--- Dataset excerpt ---
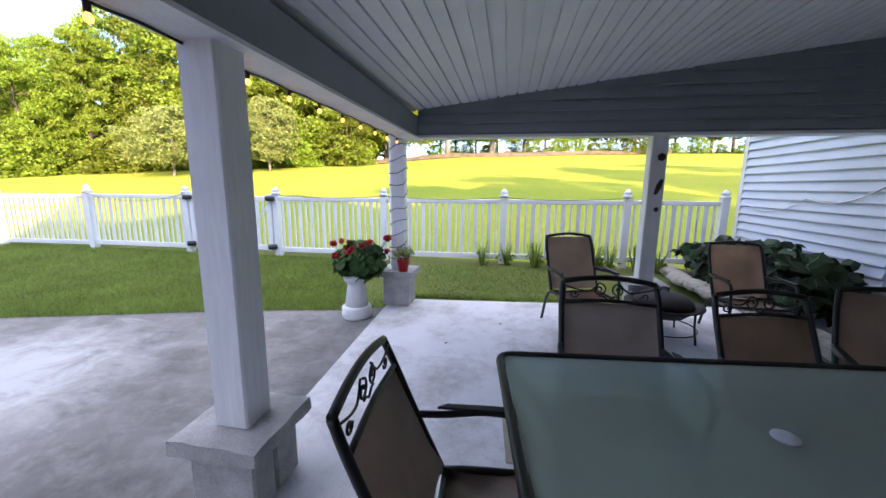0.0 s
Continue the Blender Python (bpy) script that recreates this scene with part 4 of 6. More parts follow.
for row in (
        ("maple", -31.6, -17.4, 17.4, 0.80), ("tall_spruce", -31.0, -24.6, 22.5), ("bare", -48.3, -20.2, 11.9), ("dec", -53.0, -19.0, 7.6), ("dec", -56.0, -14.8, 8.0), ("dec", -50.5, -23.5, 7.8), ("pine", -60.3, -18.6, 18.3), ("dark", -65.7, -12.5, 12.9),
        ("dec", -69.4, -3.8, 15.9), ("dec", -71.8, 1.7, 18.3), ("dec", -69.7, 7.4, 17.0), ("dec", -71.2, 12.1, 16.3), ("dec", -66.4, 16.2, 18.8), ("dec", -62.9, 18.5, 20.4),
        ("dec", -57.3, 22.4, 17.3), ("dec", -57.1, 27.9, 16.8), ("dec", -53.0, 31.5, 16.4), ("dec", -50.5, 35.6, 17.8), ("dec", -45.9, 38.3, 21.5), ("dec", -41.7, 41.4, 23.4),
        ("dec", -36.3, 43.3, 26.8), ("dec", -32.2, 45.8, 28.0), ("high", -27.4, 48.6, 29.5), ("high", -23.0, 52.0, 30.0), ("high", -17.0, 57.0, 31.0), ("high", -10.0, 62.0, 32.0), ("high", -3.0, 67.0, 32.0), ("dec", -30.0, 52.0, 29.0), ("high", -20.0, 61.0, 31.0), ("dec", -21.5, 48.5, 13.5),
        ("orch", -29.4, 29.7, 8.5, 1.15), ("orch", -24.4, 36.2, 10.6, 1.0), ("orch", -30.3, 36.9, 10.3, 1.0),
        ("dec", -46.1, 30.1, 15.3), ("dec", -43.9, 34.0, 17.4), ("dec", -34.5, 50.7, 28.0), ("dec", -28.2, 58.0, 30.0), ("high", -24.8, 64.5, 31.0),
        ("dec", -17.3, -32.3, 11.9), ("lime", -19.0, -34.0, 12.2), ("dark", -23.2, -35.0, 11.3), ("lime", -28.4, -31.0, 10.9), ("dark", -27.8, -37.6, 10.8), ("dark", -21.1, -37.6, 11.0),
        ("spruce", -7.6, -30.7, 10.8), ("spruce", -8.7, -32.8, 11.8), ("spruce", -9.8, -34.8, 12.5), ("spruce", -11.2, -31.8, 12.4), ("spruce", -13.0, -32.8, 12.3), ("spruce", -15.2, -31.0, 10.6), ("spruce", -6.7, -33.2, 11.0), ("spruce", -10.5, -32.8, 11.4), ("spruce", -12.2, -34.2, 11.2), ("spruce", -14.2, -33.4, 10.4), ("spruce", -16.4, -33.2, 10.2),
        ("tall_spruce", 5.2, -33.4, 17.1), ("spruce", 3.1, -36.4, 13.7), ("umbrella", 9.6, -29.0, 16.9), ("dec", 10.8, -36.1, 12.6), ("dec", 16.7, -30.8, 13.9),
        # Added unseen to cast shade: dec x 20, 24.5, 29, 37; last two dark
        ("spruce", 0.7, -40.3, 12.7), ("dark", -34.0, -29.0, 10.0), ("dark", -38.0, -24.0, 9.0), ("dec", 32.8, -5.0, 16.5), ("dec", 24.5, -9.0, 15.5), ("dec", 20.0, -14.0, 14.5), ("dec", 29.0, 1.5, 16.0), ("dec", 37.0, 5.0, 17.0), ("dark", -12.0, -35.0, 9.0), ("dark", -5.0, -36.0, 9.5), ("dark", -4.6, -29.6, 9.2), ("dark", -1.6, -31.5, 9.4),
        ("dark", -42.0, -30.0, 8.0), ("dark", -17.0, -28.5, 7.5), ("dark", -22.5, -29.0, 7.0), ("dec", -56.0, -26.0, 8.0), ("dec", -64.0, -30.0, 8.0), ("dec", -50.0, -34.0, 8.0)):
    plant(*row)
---
§ Given instruction
Reproduce all of the material exactly, apart from the pictures.

§ Task answer
0.0 s
Continue the Blender Python (bpy) script that recreates this scene with part 4 of 6. More parts follow.
for row in (
        ("maple", -31.6, -17.4, 17.4, 0.80), ("tall_spruce", -31.0, -24.6, 22.5), ("bare", -48.3, -20.2, 11.9), ("dec", -53.0, -19.0, 7.6), ("dec", -56.0, -14.8, 8.0), ("dec", -50.5, -23.5, 7.8), ("pine", -60.3, -18.6, 18.3), ("dark", -65.7, -12.5, 12.9),
        ("dec", -69.4, -3.8, 15.9), ("dec", -71.8, 1.7, 18.3), ("dec", -69.7, 7.4, 17.0), ("dec", -71.2, 12.1, 16.3), ("dec", -66.4, 16.2, 18.8), ("dec", -62.9, 18.5, 20.4),
        ("dec", -57.3, 22.4, 17.3), ("dec", -57.1, 27.9, 16.8), ("dec", -53.0, 31.5, 16.4), ("dec", -50.5, 35.6, 17.8), ("dec", -45.9, 38.3, 21.5), ("dec", -41.7, 41.4, 23.4),
        ("dec", -36.3, 43.3, 26.8), ("dec", -32.2, 45.8, 28.0), ("high", -27.4, 48.6, 29.5), ("high", -23.0, 52.0, 30.0), ("high", -17.0, 57.0, 31.0), ("high", -10.0, 62.0, 32.0), ("high", -3.0, 67.0, 32.0), ("dec", -30.0, 52.0, 29.0), ("high", -20.0, 61.0, 31.0), ("dec", -21.5, 48.5, 13.5),
        ("orch", -29.4, 29.7, 8.5, 1.15), ("orch", -24.4, 36.2, 10.6, 1.0), ("orch", -30.3, 36.9, 10.3, 1.0),
        ("dec", -46.1, 30.1, 15.3), ("dec", -43.9, 34.0, 17.4), ("dec", -34.5, 50.7, 28.0), ("dec", -28.2, 58.0, 30.0), ("high", -24.8, 64.5, 31.0),
        ("dec", -17.3, -32.3, 11.9), ("lime", -19.0, -34.0, 12.2), ("dark", -23.2, -35.0, 11.3), ("lime", -28.4, -31.0, 10.9), ("dark", -27.8, -37.6, 10.8), ("dark", -21.1, -37.6, 11.0),
        ("spruce", -7.6, -30.7, 10.8), ("spruce", -8.7, -32.8, 11.8), ("spruce", -9.8, -34.8, 12.5), ("spruce", -11.2, -31.8, 12.4), ("spruce", -13.0, -32.8, 12.3), ("spruce", -15.2, -31.0, 10.6), ("spruce", -6.7, -33.2, 11.0), ("spruce", -10.5, -32.8, 11.4), ("spruce", -12.2, -34.2, 11.2), ("spruce", -14.2, -33.4, 10.4), ("spruce", -16.4, -33.2, 10.2),
        ("tall_spruce", 5.2, -33.4, 17.1), ("spruce", 3.1, -36.4, 13.7), ("umbrella", 9.6, -29.0, 16.9), ("dec", 10.8, -36.1, 12.6), ("dec", 16.7, -30.8, 13.9),
        # Added unseen to cast shade: dec x 20, 24.5, 29, 37; last two dark
        ("spruce", 0.7, -40.3, 12.7), ("dark", -34.0, -29.0, 10.0), ("dark", -38.0, -24.0, 9.0), ("dec", 32.8, -5.0, 16.5), ("dec", 24.5, -9.0, 15.5), ("dec", 20.0, -14.0, 14.5), ("dec", 29.0, 1.5, 16.0), ("dec", 37.0, 5.0, 17.0), ("dark", -12.0, -35.0, 9.0), ("dark", -5.0, -36.0, 9.5), ("dark", -4.6, -29.6, 9.2), ("dark", -1.6, -31.5, 9.4),
        ("dark", -42.0, -30.0, 8.0), ("dark", -17.0, -28.5, 7.5), ("dark", -22.5, -29.0, 7.0), ("dec", -56.0, -26.0, 8.0), ("dec", -64.0, -30.0, 8.0), ("dec", -50.0, -34.0, 8.0)):
    plant(*row)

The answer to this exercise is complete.